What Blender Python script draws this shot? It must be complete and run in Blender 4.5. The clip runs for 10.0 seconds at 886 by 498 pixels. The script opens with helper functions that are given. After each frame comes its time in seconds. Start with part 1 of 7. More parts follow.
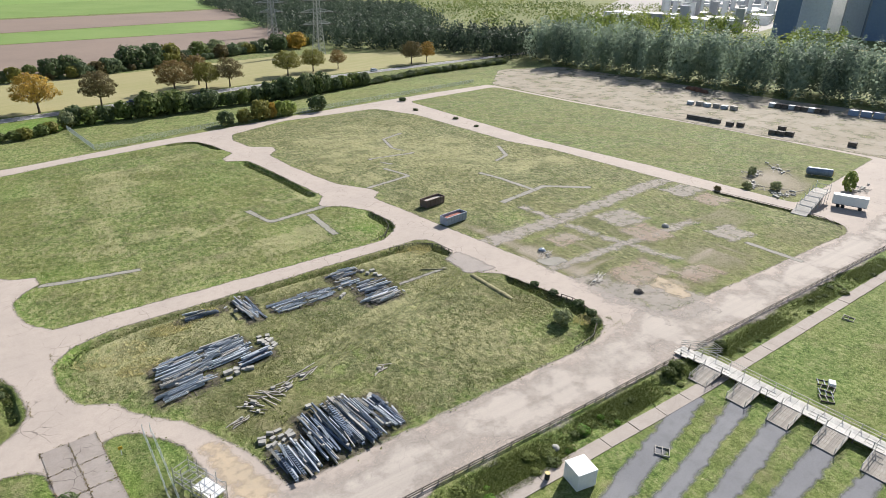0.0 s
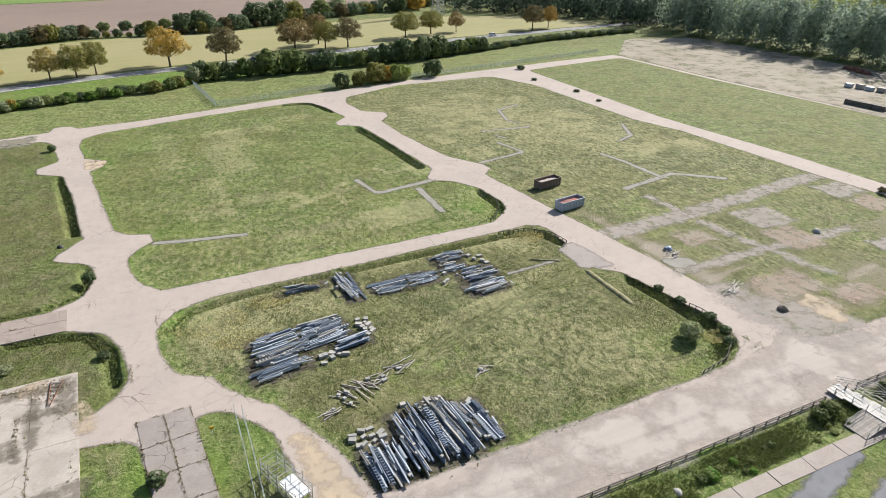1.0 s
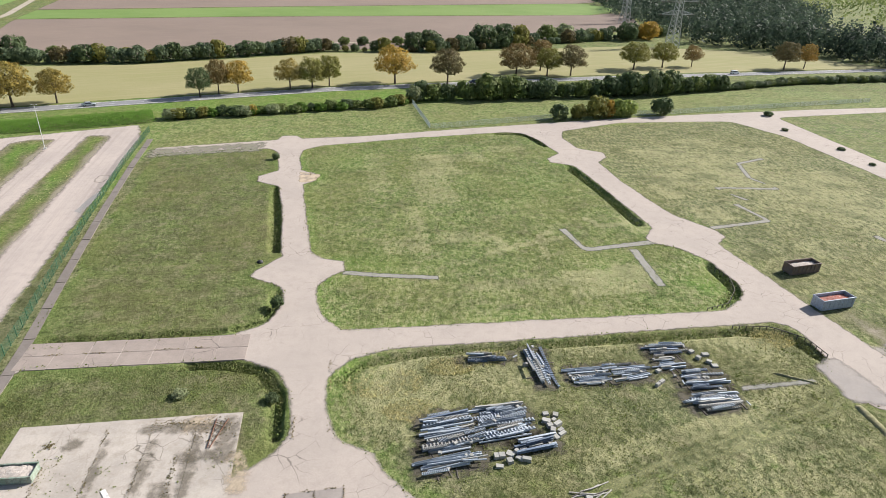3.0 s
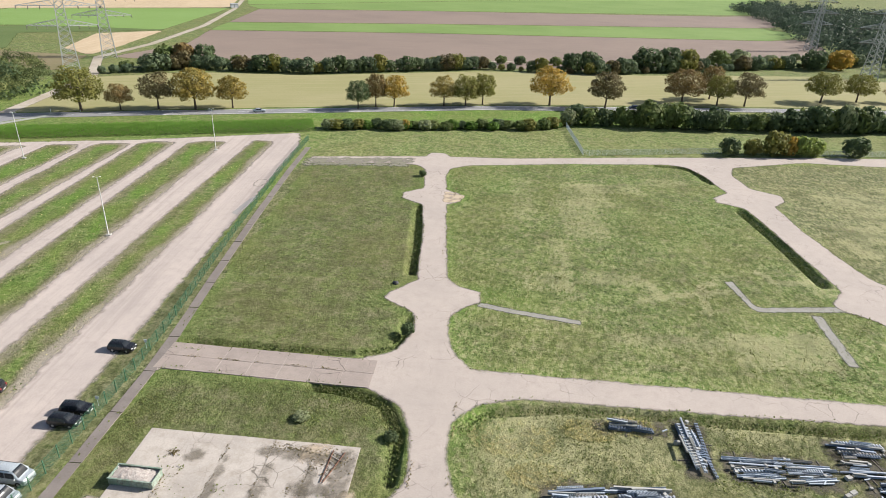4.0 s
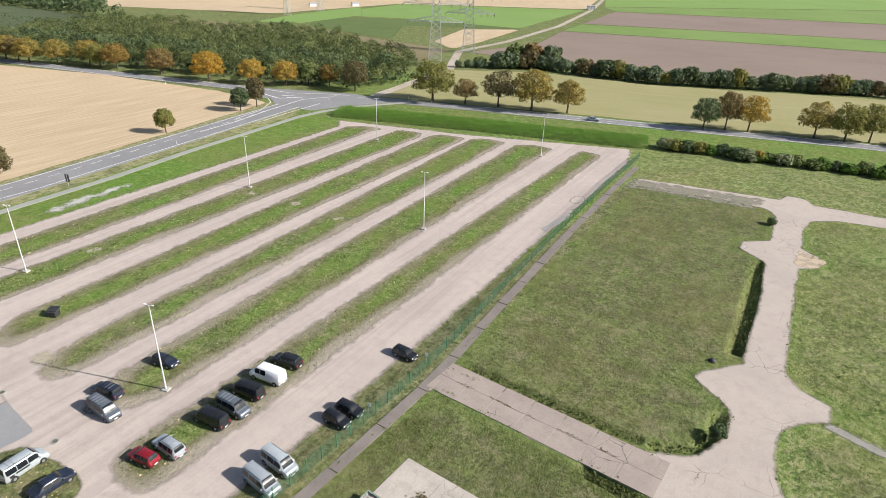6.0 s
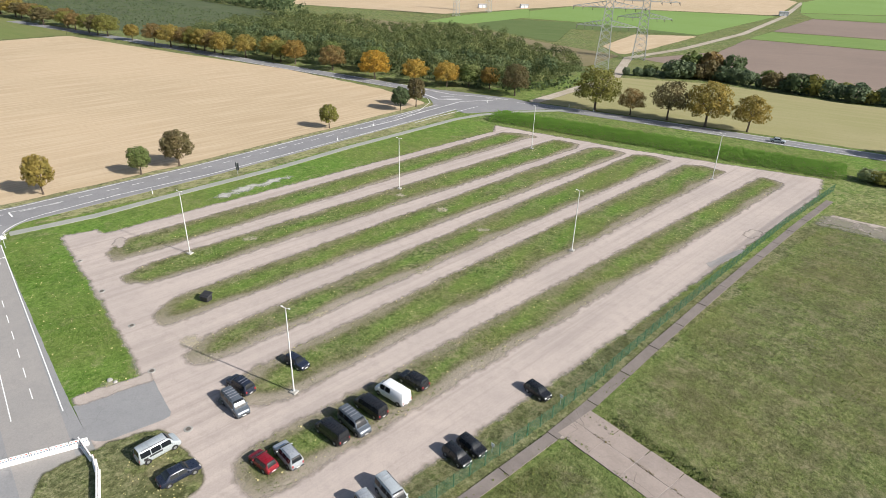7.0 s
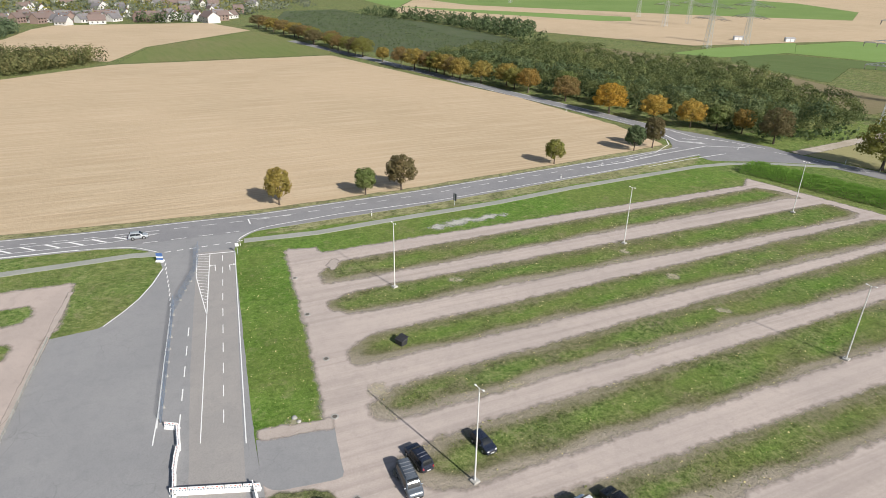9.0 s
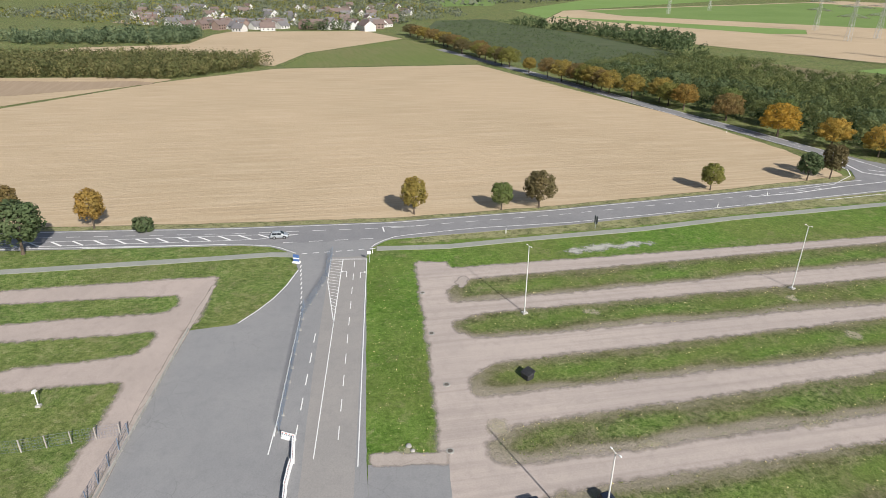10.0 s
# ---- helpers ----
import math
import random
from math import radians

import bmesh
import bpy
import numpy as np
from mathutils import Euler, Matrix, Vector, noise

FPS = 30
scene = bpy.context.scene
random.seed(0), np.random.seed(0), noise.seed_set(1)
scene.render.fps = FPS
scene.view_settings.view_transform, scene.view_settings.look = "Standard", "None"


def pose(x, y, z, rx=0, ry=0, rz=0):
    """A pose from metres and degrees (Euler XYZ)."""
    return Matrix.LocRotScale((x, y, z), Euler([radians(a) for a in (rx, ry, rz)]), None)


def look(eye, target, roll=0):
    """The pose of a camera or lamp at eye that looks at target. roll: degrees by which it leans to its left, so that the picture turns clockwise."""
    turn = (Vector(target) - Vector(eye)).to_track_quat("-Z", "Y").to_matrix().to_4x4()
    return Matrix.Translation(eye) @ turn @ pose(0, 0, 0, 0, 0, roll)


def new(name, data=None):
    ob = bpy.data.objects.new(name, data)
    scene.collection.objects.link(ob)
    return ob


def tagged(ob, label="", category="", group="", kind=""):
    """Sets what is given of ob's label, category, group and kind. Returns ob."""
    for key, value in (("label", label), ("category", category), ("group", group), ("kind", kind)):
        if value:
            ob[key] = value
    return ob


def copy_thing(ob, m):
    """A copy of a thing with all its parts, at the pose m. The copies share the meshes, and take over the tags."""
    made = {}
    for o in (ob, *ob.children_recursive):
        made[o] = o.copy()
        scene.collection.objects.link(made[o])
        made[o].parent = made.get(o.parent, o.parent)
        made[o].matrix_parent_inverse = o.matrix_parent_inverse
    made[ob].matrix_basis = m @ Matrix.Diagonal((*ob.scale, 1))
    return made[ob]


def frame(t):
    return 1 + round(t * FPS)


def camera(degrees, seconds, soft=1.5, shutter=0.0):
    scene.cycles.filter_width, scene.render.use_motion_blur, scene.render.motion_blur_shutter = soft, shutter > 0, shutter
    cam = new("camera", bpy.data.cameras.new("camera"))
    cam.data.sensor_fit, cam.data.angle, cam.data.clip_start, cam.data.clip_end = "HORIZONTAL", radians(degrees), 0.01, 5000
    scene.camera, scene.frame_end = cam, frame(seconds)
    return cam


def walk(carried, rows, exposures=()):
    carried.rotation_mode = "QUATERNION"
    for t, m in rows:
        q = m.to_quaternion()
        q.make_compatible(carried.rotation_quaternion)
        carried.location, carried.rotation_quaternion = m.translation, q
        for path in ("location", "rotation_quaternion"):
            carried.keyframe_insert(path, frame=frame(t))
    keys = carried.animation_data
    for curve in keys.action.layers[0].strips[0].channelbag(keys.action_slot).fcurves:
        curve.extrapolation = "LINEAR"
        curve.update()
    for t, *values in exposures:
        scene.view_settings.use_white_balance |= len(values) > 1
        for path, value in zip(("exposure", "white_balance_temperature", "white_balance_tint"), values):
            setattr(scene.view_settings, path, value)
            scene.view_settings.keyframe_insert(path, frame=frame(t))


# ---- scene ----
--*--
Print the data above verbatim from the first line through the line holding "scene.render.fps = FPS", leaving every picture out.

What Blender Python script draws this shot? It must be complete and run in Blender 4.5. The clip runs for 10.0 seconds at 886 by 498 pixels. The script opens with helper functions that are given. After each frame comes its time in seconds. Start with part 1 of 7. More parts follow.
0.0 s
1.0 s
3.0 s
4.0 s
6.0 s
7.0 s
9.0 s
10.0 s
# ---- helpers ----
import math
import random
from math import radians

import bmesh
import bpy
import numpy as np
from mathutils import Euler, Matrix, Vector, noise

FPS = 30
scene = bpy.context.scene
random.seed(0), np.random.seed(0), noise.seed_set(1)
scene.render.fps = FPS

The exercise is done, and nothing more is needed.